Robert Rauschenberg (1925-2008) was celebrated as an early Pop artist for “combine” paintings incorporating common objects and photographs on surfaces. A prolific printmaker, he is one of the best known Post-War American artists, working in a variety of media including painting, printmaking, photography, and performance.

Born in Port Arthur, Texas, Rauschenberg attended Black Mountain College in the late 1940s, where he studied under Josef Albers, experimenting with blueprints and unique, action-related works. He moved to New York in 1949 and continued his education at the Art Students League. Throughout the 1950s and 1960s, Rauschenberg developed a signature style of Abstract Expressionism and “Neo-Dada” in combining objects and painting. He began workshop printing in 1962 at Universal Limited Art Editions, incorporating silkscreened images into his paintings. He has created over 745 prints and multiples.

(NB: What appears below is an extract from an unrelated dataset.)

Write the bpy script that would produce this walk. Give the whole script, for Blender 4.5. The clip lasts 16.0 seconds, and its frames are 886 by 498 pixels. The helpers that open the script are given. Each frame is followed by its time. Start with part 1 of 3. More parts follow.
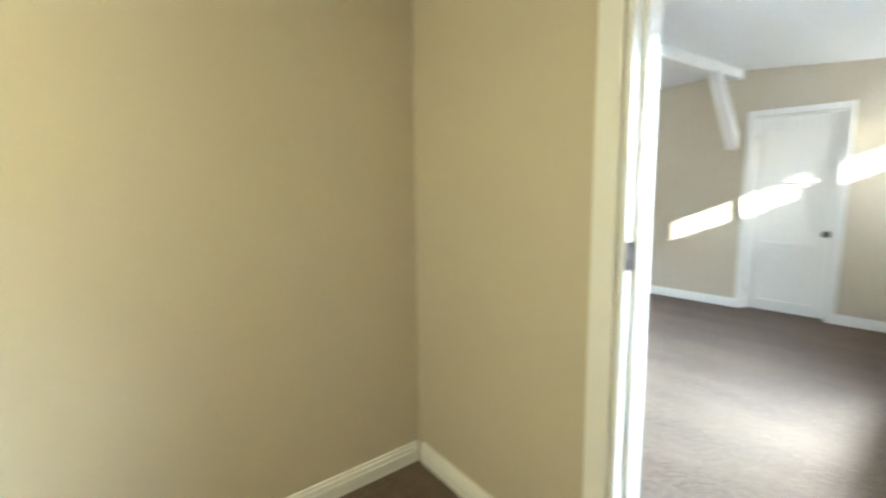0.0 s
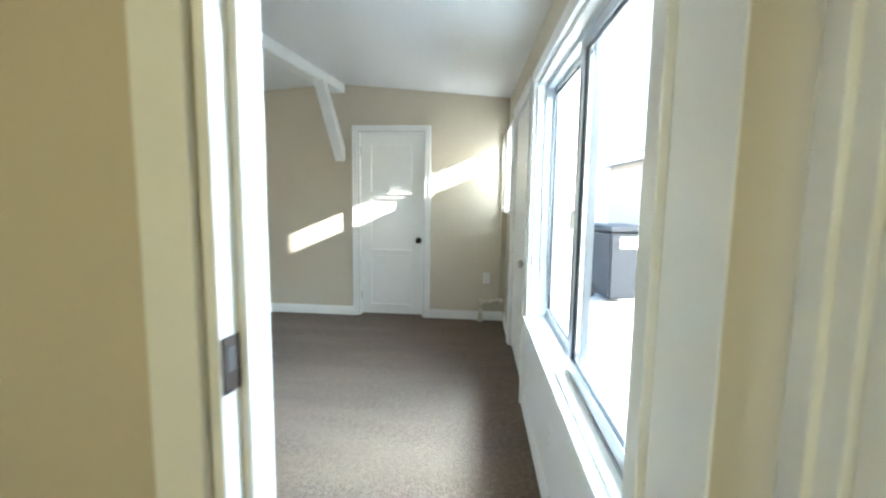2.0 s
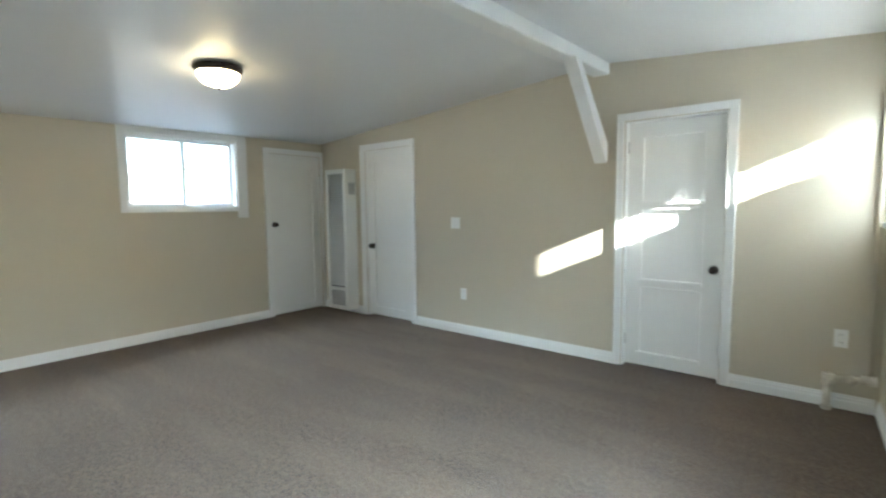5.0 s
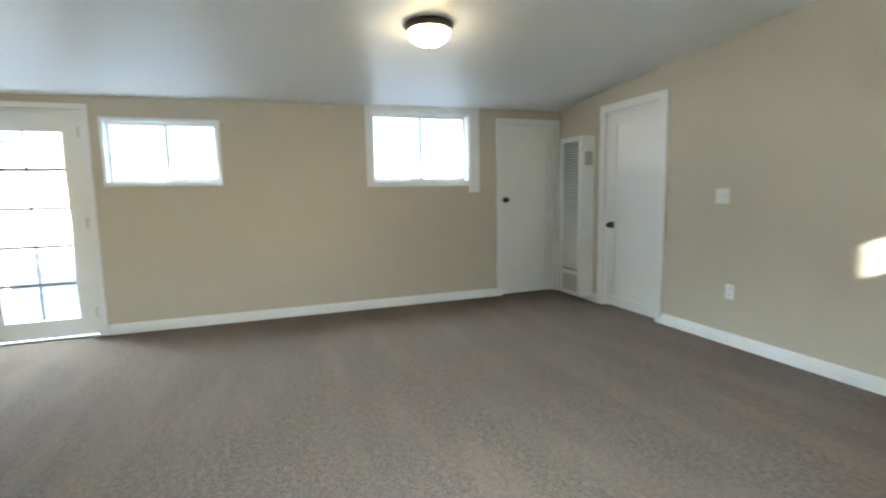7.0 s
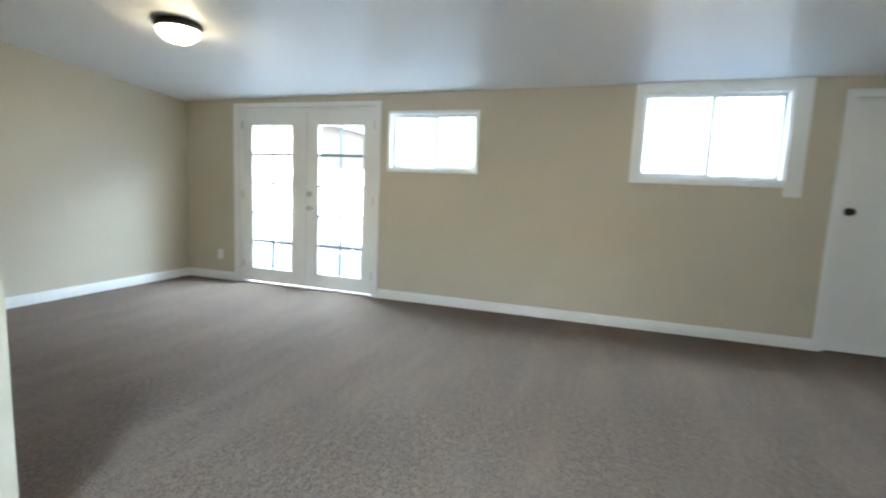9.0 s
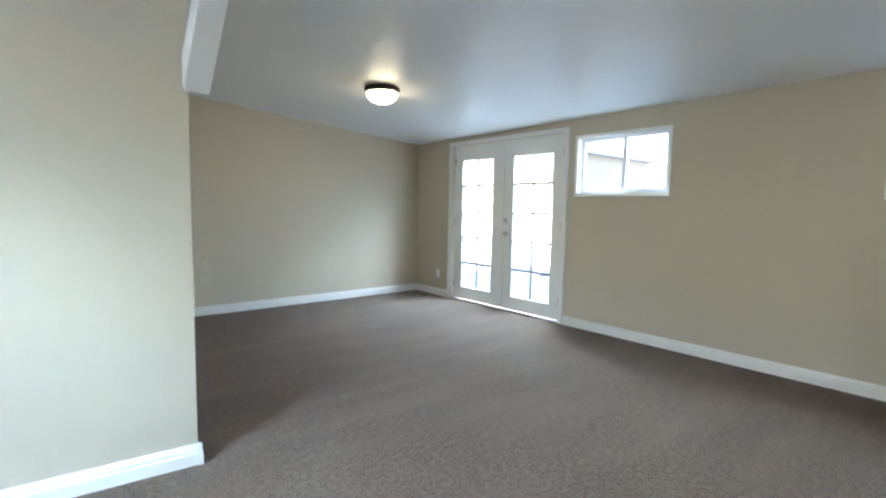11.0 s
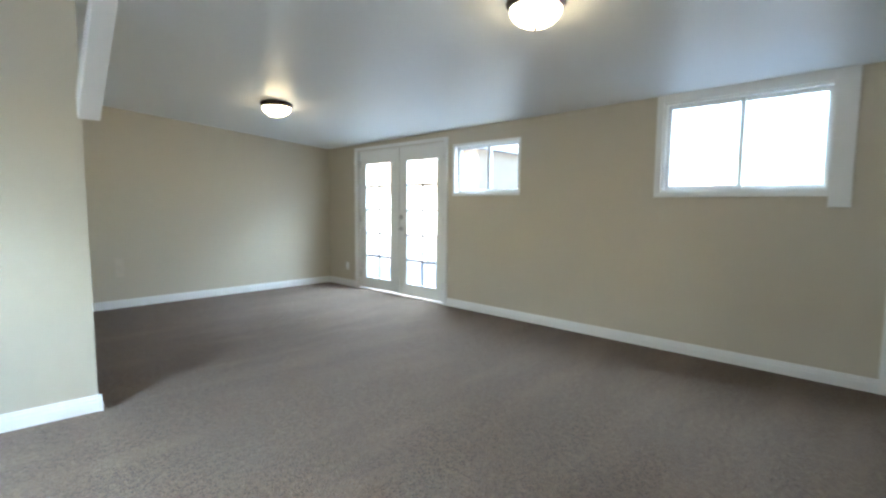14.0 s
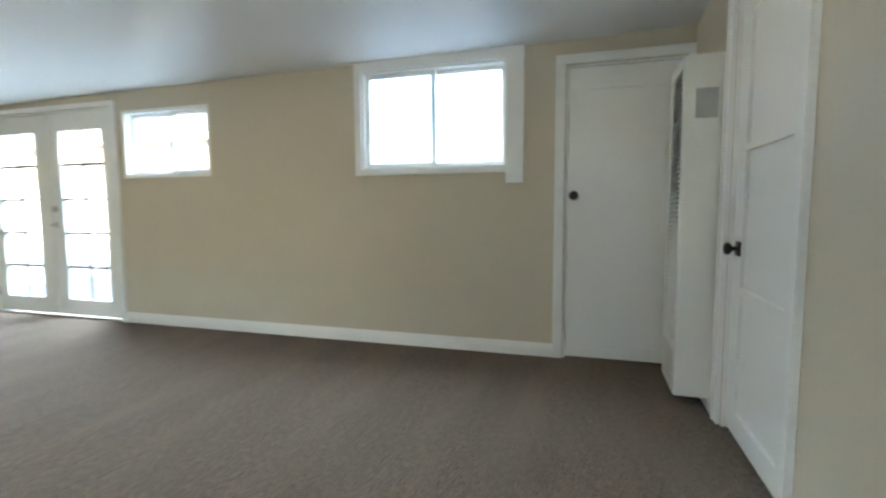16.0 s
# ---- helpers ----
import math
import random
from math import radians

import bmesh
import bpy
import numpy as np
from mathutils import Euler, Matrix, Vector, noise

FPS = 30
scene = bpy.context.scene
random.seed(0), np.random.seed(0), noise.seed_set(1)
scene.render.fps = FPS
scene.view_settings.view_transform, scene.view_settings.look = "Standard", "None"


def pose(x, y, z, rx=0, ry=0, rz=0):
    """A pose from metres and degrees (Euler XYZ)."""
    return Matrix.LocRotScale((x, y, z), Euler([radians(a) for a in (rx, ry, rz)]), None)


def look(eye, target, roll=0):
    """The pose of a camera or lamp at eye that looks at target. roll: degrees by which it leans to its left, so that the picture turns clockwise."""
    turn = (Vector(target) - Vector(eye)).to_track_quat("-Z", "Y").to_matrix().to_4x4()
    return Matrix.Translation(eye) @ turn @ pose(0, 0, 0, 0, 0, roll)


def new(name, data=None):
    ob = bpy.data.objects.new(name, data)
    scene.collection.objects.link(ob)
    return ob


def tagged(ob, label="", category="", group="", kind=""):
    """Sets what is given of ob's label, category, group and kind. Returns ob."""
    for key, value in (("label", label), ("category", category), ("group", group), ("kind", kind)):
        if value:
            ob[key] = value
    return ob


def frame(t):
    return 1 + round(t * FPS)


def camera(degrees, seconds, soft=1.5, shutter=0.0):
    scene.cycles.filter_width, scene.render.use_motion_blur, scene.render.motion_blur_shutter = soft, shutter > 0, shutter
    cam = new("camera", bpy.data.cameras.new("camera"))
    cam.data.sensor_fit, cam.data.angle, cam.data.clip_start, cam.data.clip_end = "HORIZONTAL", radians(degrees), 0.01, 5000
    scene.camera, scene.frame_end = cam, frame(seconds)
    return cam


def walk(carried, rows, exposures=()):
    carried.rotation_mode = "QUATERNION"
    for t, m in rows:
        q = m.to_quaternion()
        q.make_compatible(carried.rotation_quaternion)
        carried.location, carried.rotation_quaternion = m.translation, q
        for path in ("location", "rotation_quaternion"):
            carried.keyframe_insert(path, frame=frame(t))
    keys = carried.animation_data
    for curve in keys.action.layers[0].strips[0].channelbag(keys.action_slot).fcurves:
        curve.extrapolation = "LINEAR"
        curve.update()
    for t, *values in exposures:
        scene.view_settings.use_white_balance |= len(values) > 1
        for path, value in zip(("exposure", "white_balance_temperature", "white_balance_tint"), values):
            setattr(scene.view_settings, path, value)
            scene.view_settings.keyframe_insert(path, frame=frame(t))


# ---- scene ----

In 1964 Rauschenberg became the first American ever to win the Grand Prize at the Venice Biennale.  Since then he has had major exhibitions at the Museo Thyssen-Bornemisza, Madrid, The Menil Collection, Houston, TX, Centre Pompidou – Musée National d´Art Moderne, Paris, The Museum of Contemporary Art, Los Angeles, and the Metropolitan Museum of Art, New York. In 1994, Mary Ryan Gallery held “Stoned Moon,” exhibiting Rauschenberg’s lithographs and collages based on his invitation by NASA to attend the Apollo 11 launch in 1969.